■ **COLLECTED DATA**:
** START **
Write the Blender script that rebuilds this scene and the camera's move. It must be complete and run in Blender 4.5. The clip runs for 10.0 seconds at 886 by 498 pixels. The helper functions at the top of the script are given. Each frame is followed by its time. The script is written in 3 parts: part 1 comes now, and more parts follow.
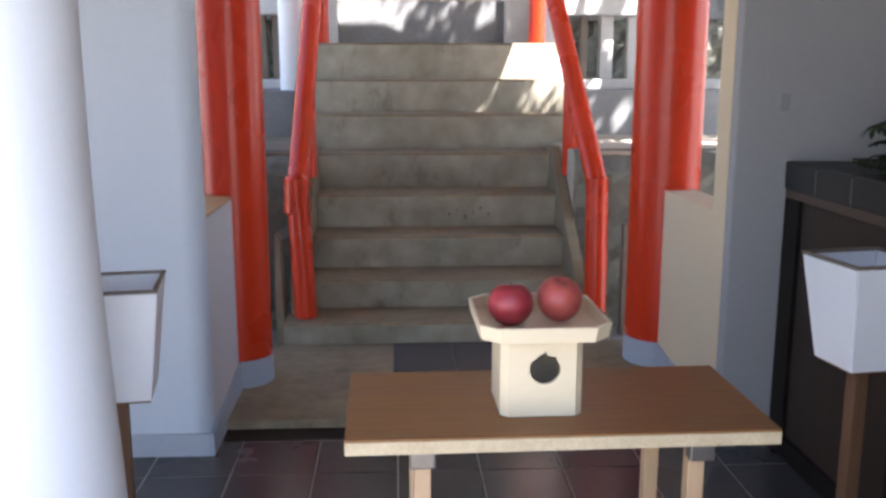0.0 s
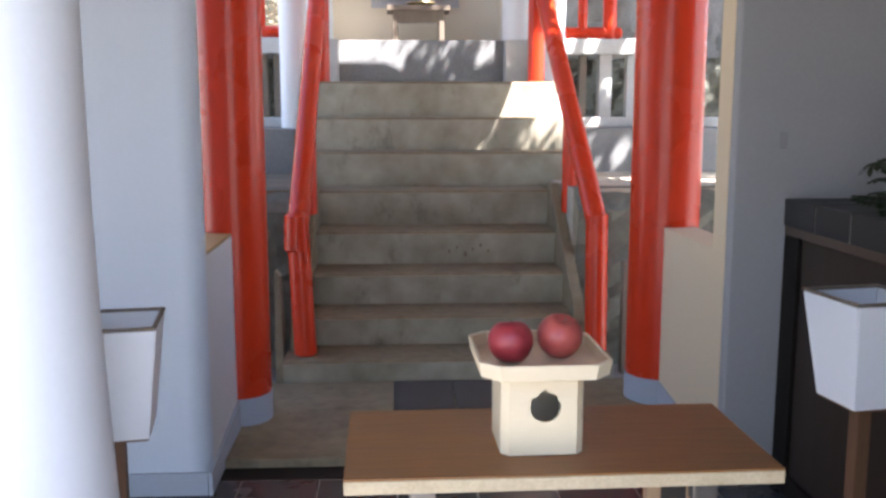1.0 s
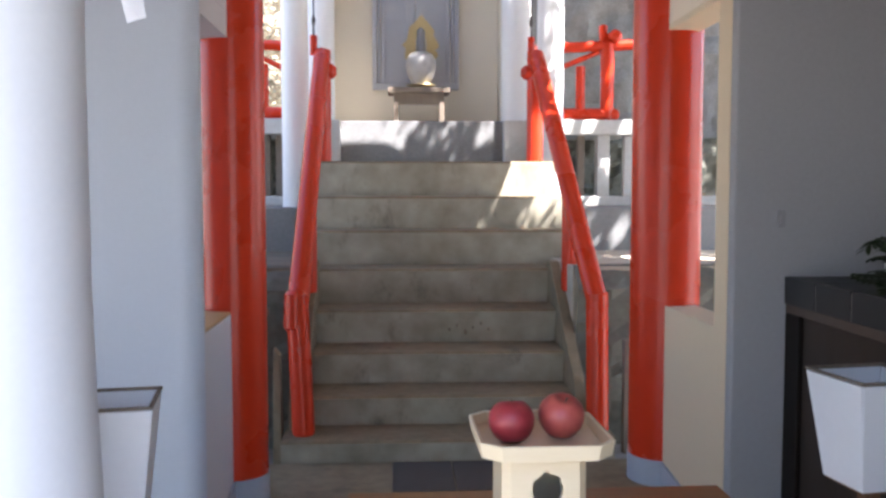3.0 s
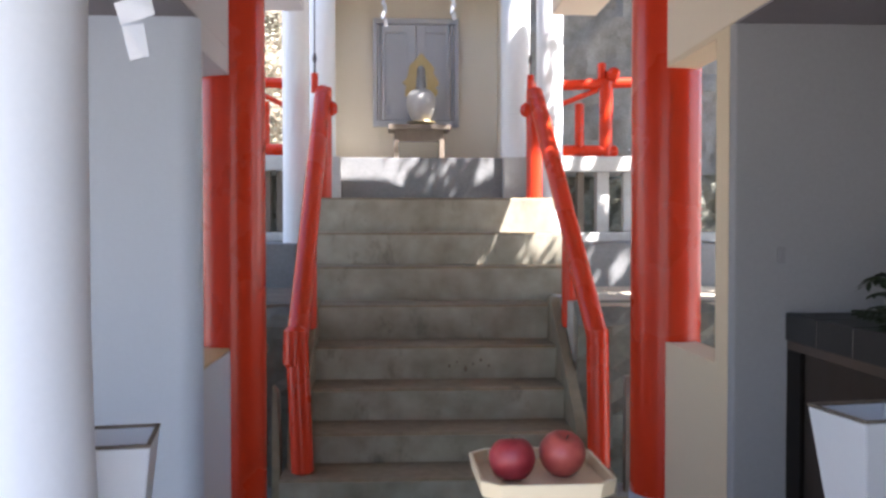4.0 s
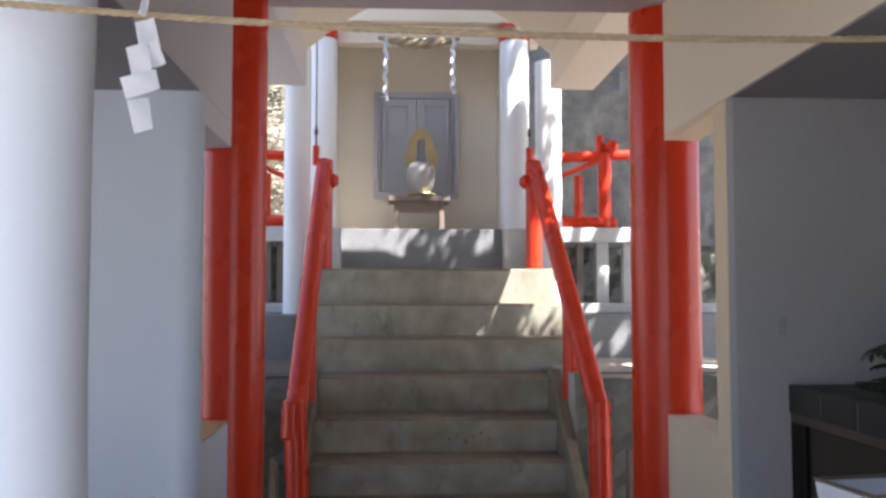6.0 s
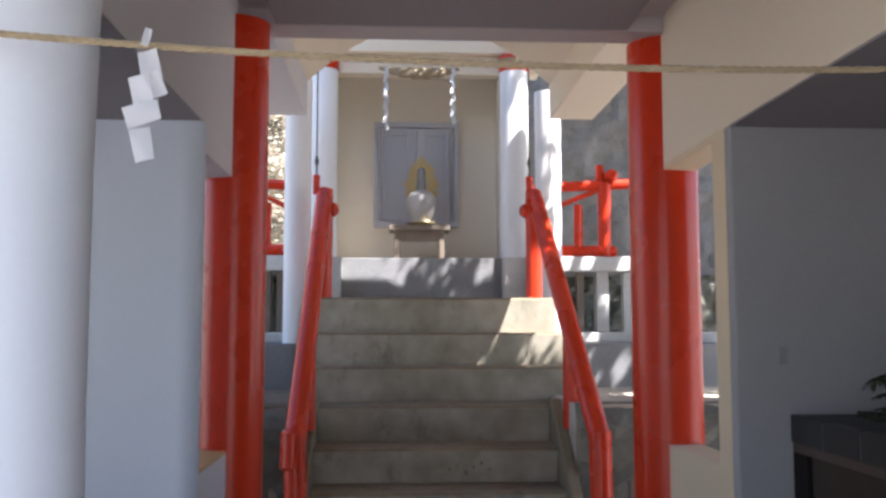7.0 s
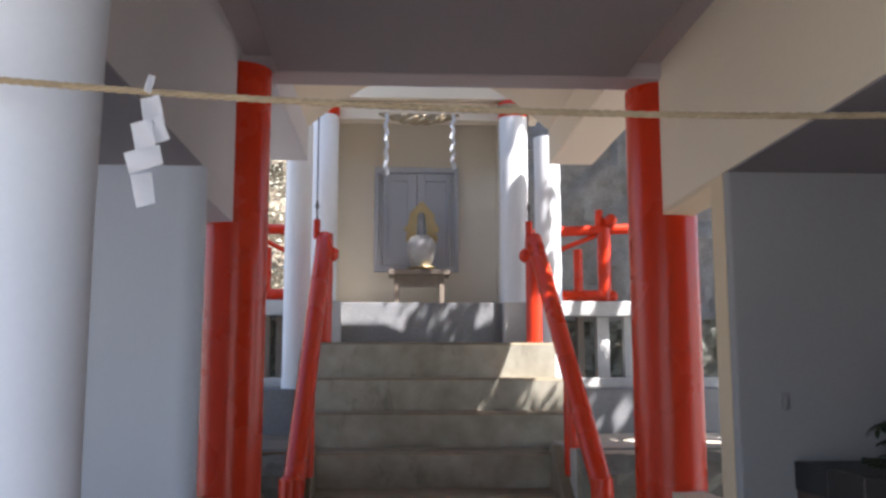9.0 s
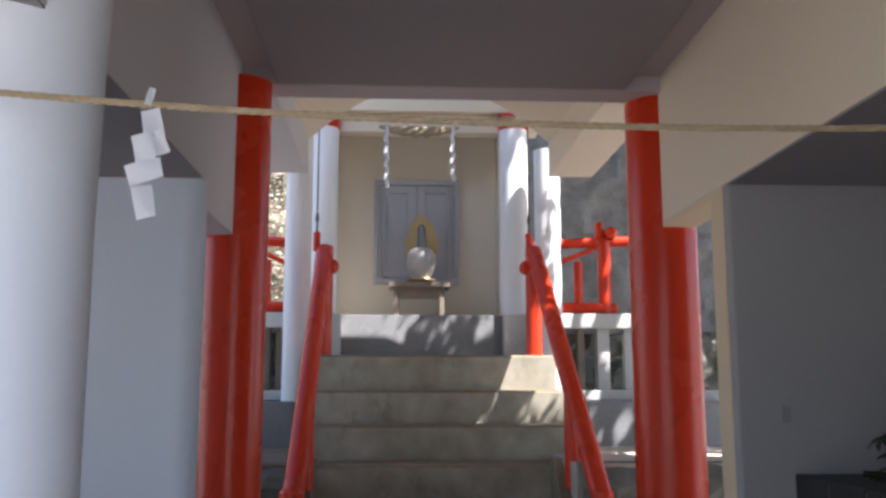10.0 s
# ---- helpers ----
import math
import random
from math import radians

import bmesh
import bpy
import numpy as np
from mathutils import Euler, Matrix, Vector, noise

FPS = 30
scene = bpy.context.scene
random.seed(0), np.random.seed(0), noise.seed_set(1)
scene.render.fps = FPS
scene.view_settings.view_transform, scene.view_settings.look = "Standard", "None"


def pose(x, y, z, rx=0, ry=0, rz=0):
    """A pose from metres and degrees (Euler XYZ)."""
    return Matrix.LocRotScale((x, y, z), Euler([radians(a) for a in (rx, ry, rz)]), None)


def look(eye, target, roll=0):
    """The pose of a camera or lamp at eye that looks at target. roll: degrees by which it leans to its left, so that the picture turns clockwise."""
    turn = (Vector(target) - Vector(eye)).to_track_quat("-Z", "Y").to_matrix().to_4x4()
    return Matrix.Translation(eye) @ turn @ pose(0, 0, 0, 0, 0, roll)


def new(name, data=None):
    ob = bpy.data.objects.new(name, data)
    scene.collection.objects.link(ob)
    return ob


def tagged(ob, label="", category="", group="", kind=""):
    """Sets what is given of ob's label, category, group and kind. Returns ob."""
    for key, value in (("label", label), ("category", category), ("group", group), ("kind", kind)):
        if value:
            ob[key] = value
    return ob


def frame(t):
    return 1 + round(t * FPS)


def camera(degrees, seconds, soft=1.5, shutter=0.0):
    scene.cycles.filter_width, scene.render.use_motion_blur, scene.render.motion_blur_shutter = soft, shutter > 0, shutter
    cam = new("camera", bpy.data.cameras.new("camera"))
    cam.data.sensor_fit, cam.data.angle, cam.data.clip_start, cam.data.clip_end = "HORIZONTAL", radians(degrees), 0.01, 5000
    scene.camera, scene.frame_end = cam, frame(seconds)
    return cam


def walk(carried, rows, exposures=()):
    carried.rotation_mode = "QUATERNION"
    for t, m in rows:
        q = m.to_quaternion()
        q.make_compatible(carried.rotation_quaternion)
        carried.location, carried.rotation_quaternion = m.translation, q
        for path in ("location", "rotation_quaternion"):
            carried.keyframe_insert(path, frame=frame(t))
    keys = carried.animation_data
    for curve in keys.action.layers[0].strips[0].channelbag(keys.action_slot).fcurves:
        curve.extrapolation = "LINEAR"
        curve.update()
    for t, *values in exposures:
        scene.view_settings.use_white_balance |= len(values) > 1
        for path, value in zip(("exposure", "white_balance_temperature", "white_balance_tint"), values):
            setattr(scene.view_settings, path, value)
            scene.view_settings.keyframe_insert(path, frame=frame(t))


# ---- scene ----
** END **
■ **WHAT TO PRODUCE**: Could you repeat all of the material exactly? Pictures should not be copied.

■ **SOLUTION FOR THIS TASK**:
Write the Blender script that rebuilds this scene and the camera's move. It must be complete and run in Blender 4.5. The clip runs for 10.0 seconds at 886 by 498 pixels. The helper functions at the top of the script are given. Each frame is followed by its time. The script is written in 3 parts: part 1 comes now, and more parts follow.
0.0 s
1.0 s
3.0 s
4.0 s
6.0 s
7.0 s
9.0 s
10.0 s
# ---- helpers ----
import math
import random
from math import radians

import bmesh
import bpy
import numpy as np
from mathutils import Euler, Matrix, Vector, noise

FPS = 30
scene = bpy.context.scene
random.seed(0), np.random.seed(0), noise.seed_set(1)
scene.render.fps = FPS
scene.view_settings.view_transform, scene.view_settings.look = "Standard", "None"


def pose(x, y, z, rx=0, ry=0, rz=0):
    """A pose from metres and degrees (Euler XYZ)."""
    return Matrix.LocRotScale((x, y, z), Euler([radians(a) for a in (rx, ry, rz)]), None)


def look(eye, target, roll=0):
    """The pose of a camera or lamp at eye that looks at target. roll: degrees by which it leans to its left, so that the picture turns clockwise."""
    turn = (Vector(target) - Vector(eye)).to_track_quat("-Z", "Y").to_matrix().to_4x4()
    return Matrix.Translation(eye) @ turn @ pose(0, 0, 0, 0, 0, roll)


def new(name, data=None):
    ob = bpy.data.objects.new(name, data)
    scene.collection.objects.link(ob)
    return ob


def tagged(ob, label="", category="", group="", kind=""):
    """Sets what is given of ob's label, category, group and kind. Returns ob."""
    for key, value in (("label", label), ("category", category), ("group", group), ("kind", kind)):
        if value:
            ob[key] = value
    return ob


def frame(t):
    return 1 + round(t * FPS)


def camera(degrees, seconds, soft=1.5, shutter=0.0):
    scene.cycles.filter_width, scene.render.use_motion_blur, scene.render.motion_blur_shutter = soft, shutter > 0, shutter
    cam = new("camera", bpy.data.cameras.new("camera"))
    cam.data.sensor_fit, cam.data.angle, cam.data.clip_start, cam.data.clip_end = "HORIZONTAL", radians(degrees), 0.01, 5000
    scene.camera, scene.frame_end = cam, frame(seconds)
    return cam


def walk(carried, rows, exposures=()):
    carried.rotation_mode = "QUATERNION"
    for t, m in rows:
        q = m.to_quaternion()
        q.make_compatible(carried.rotation_quaternion)
        carried.location, carried.rotation_quaternion = m.translation, q
        for path in ("location", "rotation_quaternion"):
            carried.keyframe_insert(path, frame=frame(t))
    keys = carried.animation_data
    for curve in keys.action.layers[0].strips[0].channelbag(keys.action_slot).fcurves:
        curve.extrapolation = "LINEAR"
        curve.update()
    for t, *values in exposures:
        scene.view_settings.use_white_balance |= len(values) > 1
        for path, value in zip(("exposure", "white_balance_temperature", "white_balance_tint"), values):
            setattr(scene.view_settings, path, value)
            scene.view_settings.keyframe_insert(path, frame=frame(t))


# ---- scene ----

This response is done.